Child sexual abuse is the internet's darkest secret

Kailash Satyarthi is demanding a legally-binding UN convention against online child sexual abuse and pornography - www.alamy.com
Kailash Satyarthi is demanding a legally-binding UN convention against online child sexual abuse and pornography - www.alamy.com

A 59-year-old European man is currently awaiting extradition to France after abusing two girls in their early teens in Madagascar. One of the survivors testified that the man, who took nude photographs of both girls and put them online, sexually assaulted her.

This is far from an isolated case. Child sexual abuse has emerged as internet’s darkest secret. It is an $8bn industry in itself - and that sum does not include the exponential profits made by data service providers across the globe.
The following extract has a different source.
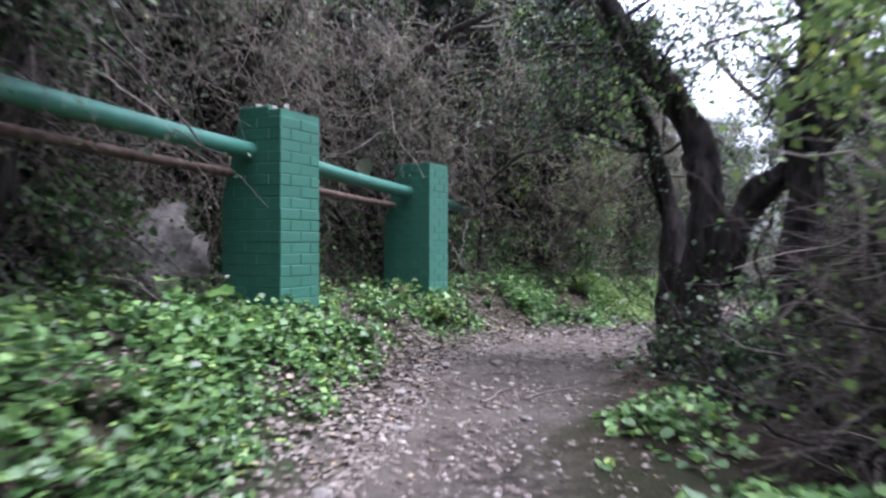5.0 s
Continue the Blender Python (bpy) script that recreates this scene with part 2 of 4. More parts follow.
# Pale yellow-green leaves; open daylight on them is put into the colour too.
LIT = leaf_material("lit_pale_green_leaf", (0.07, 0.12, 0.035), (0.15, 0.235, 0.07), (0.27, 0.36, 0.11), 0.5, 0.5)
DRY = leaf_material("dry_leaf", (0.045, 0.033, 0.025), (0.105, 0.085, 0.068), (0.2, 0.172, 0.148), 0.8, 0.05)
TWIG = twig_material("twig_bark", (0.045, 0.036, 0.031), (0.22, 0.185, 0.16))
PALE_TWIG = twig_material("bare_branch_bark", (0.10, 0.08, 0.065), (0.32, 0.27, 0.22))
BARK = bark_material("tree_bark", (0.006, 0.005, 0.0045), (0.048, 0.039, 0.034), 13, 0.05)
# Darker copy of the twig bark, with shade put into the colour.
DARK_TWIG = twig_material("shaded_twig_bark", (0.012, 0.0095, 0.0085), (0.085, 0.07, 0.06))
OLD_BARK = bark_material("furrowed_grey_bark", (0.008, 0.007, 0.006), (0.062, 0.052, 0.046), 11, 0.08)
GREY_BARK = bark_material("grey_tree_bark", (0.028, 0.024, 0.022), (0.13, 0.11, 0.097), 9, 0.03)


def paint_material(name, base, rough):
    m, nt, b = material(name, rough, 0.45)
    o = nt.nodes.new("ShaderNodeObjectInfo")
    n = grain(nt, 6, 6)
    fine = grain(nt, 60, 5)
    c = blend(nt, ramp(nt, n, [(0.35, (0, 0, 0)), (0.75, (1, 1, 1))]), tuple(0.8 * u for u in base), tuple(1.18 * u for u in base))
    c = blend(nt, ramp(nt, o.outputs["Random"], [(0, (0, 0, 0)), (1, (0.35, 0.35, 0.35))]), c, tuple(0.75 * u for u in base))
    worn = ramp(nt, grain(nt, 11, 9, 0.7), [(0.66, (0, 0, 0)), (0.74, (0.7, 0.7, 0.7))])
    c = blend(nt, worn, c, (base[0] * 2.2 + 0.05, base[1] * 1.25 + 0.04, base[2] * 1.5 + 0.05))
    dirt = ramp(nt, grain(nt, 3.1, 7, 0.7, (1, 1, 0.5)), [(0.56, (0, 0, 0)), (0.8, (0.75, 0.75, 0.75))])
    c = blend(nt, dirt, c, (0.035, 0.05, 0.035))
    nt.links.new(c, b.inputs["Base Color"])
    relief(nt, b, fine, 0.35, 0.004)
    return m


GREEN_PAINT = paint_material("green_masonry_paint", (0.026, 0.115, 0.074), 0.55)
GREEN_PIPE = paint_material("green_pipe_paint", (0.034, 0.125, 0.088), 0.45)
RUST, rnt, rb = material("rusty_steel", 0.8, 0.3, 0.2)
rnt.links.new(ramp(rnt, grain(rnt, 18), [(0.3, (0.03, 0.02, 0.015)), (0.7, (0.13, 0.09, 0.07))]), rb.inputs["Base Color"])
STONE, snt, sb = material("lichen_stone", 0.9, 0.2)
sn = grain(snt, 7, 9, 0.65)
sc = ramp(snt, sn, [(0.3, (0.075, 0.068, 0.06)), (0.55, (0.185, 0.168, 0.152)), (0.78, (0.32, 0.3, 0.275))])
sc = blend(snt, ramp(snt, grain(snt, 2.5), [(0.56, (0, 0, 0)), (0.74, (0.5, 0.5, 0.5))]), sc, (0.11, 0.125, 0.07))
snt.links.new(sc, sb.inputs["Base Color"])
relief(snt, sb, sn, 1.0, 0.06)
MORTAR, mnt, mb = material("broken_brick_and_mortar", 0.95, 0.1)
mnt.links.new(ramp(mnt, grain(mnt, 25), [(0.3, (0.18, 0.16, 0.14)), (0.7, (0.5, 0.47, 0.43))]), mb.inputs["Base Color"])

SOIL, gnt, gb = material("trodden_soil", 0.95, 0.1)
at = gnt.nodes.new("ShaderNodeAttribute")
at.attribute_name = "trodden"
g1, g2, g3 = grain(gnt, 0.9, 6), grain(gnt, 9, 9, 0.7), grain(gnt, 45, 8, 0.7)
bare = ramp(gnt, g2, [(0.34, (0.032, 0.027, 0.022)), (0.5, (0.088, 0.075, 0.061)), (0.66, (0.165, 0.143, 0.119))])
bare = blend(gnt, ramp(gnt, g1, [(0.42, (0, 0, 0)), (0.66, (0.8, 0.8, 0.8))]), bare, (0.155, 0.135, 0.113))
bare = blend(gnt, ramp(gnt, g3, [(0.62, (0, 0, 0)), (0.75, (0.6, 0.6, 0.6))]), bare, (0.31, 0.275, 0.23))
mould = ramp(gnt, g2, [(0.3, (0.028, 0.021, 0.015)), (0.6, (0.07, 0.052, 0.038)), (0.75, (0.14, 0.11, 0.085))])
mould = blend(gnt, ramp(gnt, grain(gnt, 0.35, 5), [(0.4, (0, 0, 0)), (0.62, (0.8, 0.8, 0.8))]), mould, (0.035, 0.05, 0.02))
gnt.links.new(blend(gnt, at.outputs["Fac"], mould, bare), gb.inputs["Base Color"])
hs = gnt.nodes.new("ShaderNodeMath")
hs.operation = "ADD"
gnt.links.new(g2, hs.inputs[0])
gnt.links.new(g3, hs.inputs[1])
relief(gnt, gb, hs.outputs[0], 1.0, 0.06)

GRIT, cnt, cb = material("earth_crumb", 0.95, 0.1)
cg = cnt.nodes.new("ShaderNodeNewGeometry")
cnt.links.new(ramp(cnt, cg.outputs["Random Per Island"], [(0, (0.06, 0.048, 0.04)), (0.7, (0.12, 0.1, 0.088)), (1, (0.22, 0.195, 0.175))]), cb.inputs["Base Color"])

# ---- ground ----
def steps(fine0, fine1, step, far):
    out = list(np.arange(fine0, fine1, step))
    s = step
    lo, hi = [], []
    a, c = fine0, out[-1]
    while a > -far:
        s *= 1.35
        a -= s
        c += s
        lo.append(a)
        hi.append(c)
    return np.array(lo[::-1] + out + hi)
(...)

Blocking child porn websites is just a quick-fix solution. The real challenge is to block individuals from disseminating such content and data servers from hosting it.

Internet users these days can access child abuse material with near impunity, taking advantage of decentralised networks accessed through special algorithms. As many of those who seek to view such content use crypto-currencies, it is extremely difficult to track the seller and buyer.

Every picture is a crime scene in itself which not only violates the rights of children at the time but also remains on the internet forever, a life-long psychological burden.

Therefore, as world leaders gather at the World Economic Forum in Davos, I am demanding a legally-binding UN convention against online child sexual abuse and pornography.

Several Nobel laureates, Pope Francis, Angela Merkel, and international bodies such as the OECD have extended support for the endeavour.

In 2017 the Internet Watch Foundation found 78,589 individual web addresses worldwide showing images of child abuse. The five countries that host 87 per cent of this material are the Netherlands, the USA, Canada, France and Russia. However this tells us nothing about where this material was being produced or viewed.

The content may be produced in one part of the world, hosted in another, and viewed in an altogether different location. Some studies claim that videos of infants as young as eighteen months being raped or tortured sell for anywhere between $7,000 and $8000.

At the same time, cybersex trafficking of children is one of the most brutal forms of modern day slavery. Paedophiles lure children and their parents online to watch acts of sexual abuse from wherever they may be abroad.

While the United Nations Convention of the Rights of the Child (UNCRC) and a few other international treaties do mention the crime, they are not legally binding.

The UN Convention that I envisage will focus on the prevention of all forms of online sexual abuse. It will be backed by a new Global Task Force against online child pornography, child sexual abuse and child trafficking to provide victims with holistic support.

It will include a dedicated international toll-free helpline for reporting cases under real-time supervision of INTERPOL or any other relevant agency. It will create a treaty body to provide assistance to stakeholders where the expertise to deal with such cyber-crimes is inadequate. And it will facilitate extradition procedures.

Finally, the Convention will ensure a convergence of efforts at national, bilateral and international levels. This will lead to a uniform legal regime dealing with online sexual abuse of children, as well as uniformity in standards and efficiency of global law enforcement response.

Together we must make the internet safer for our children.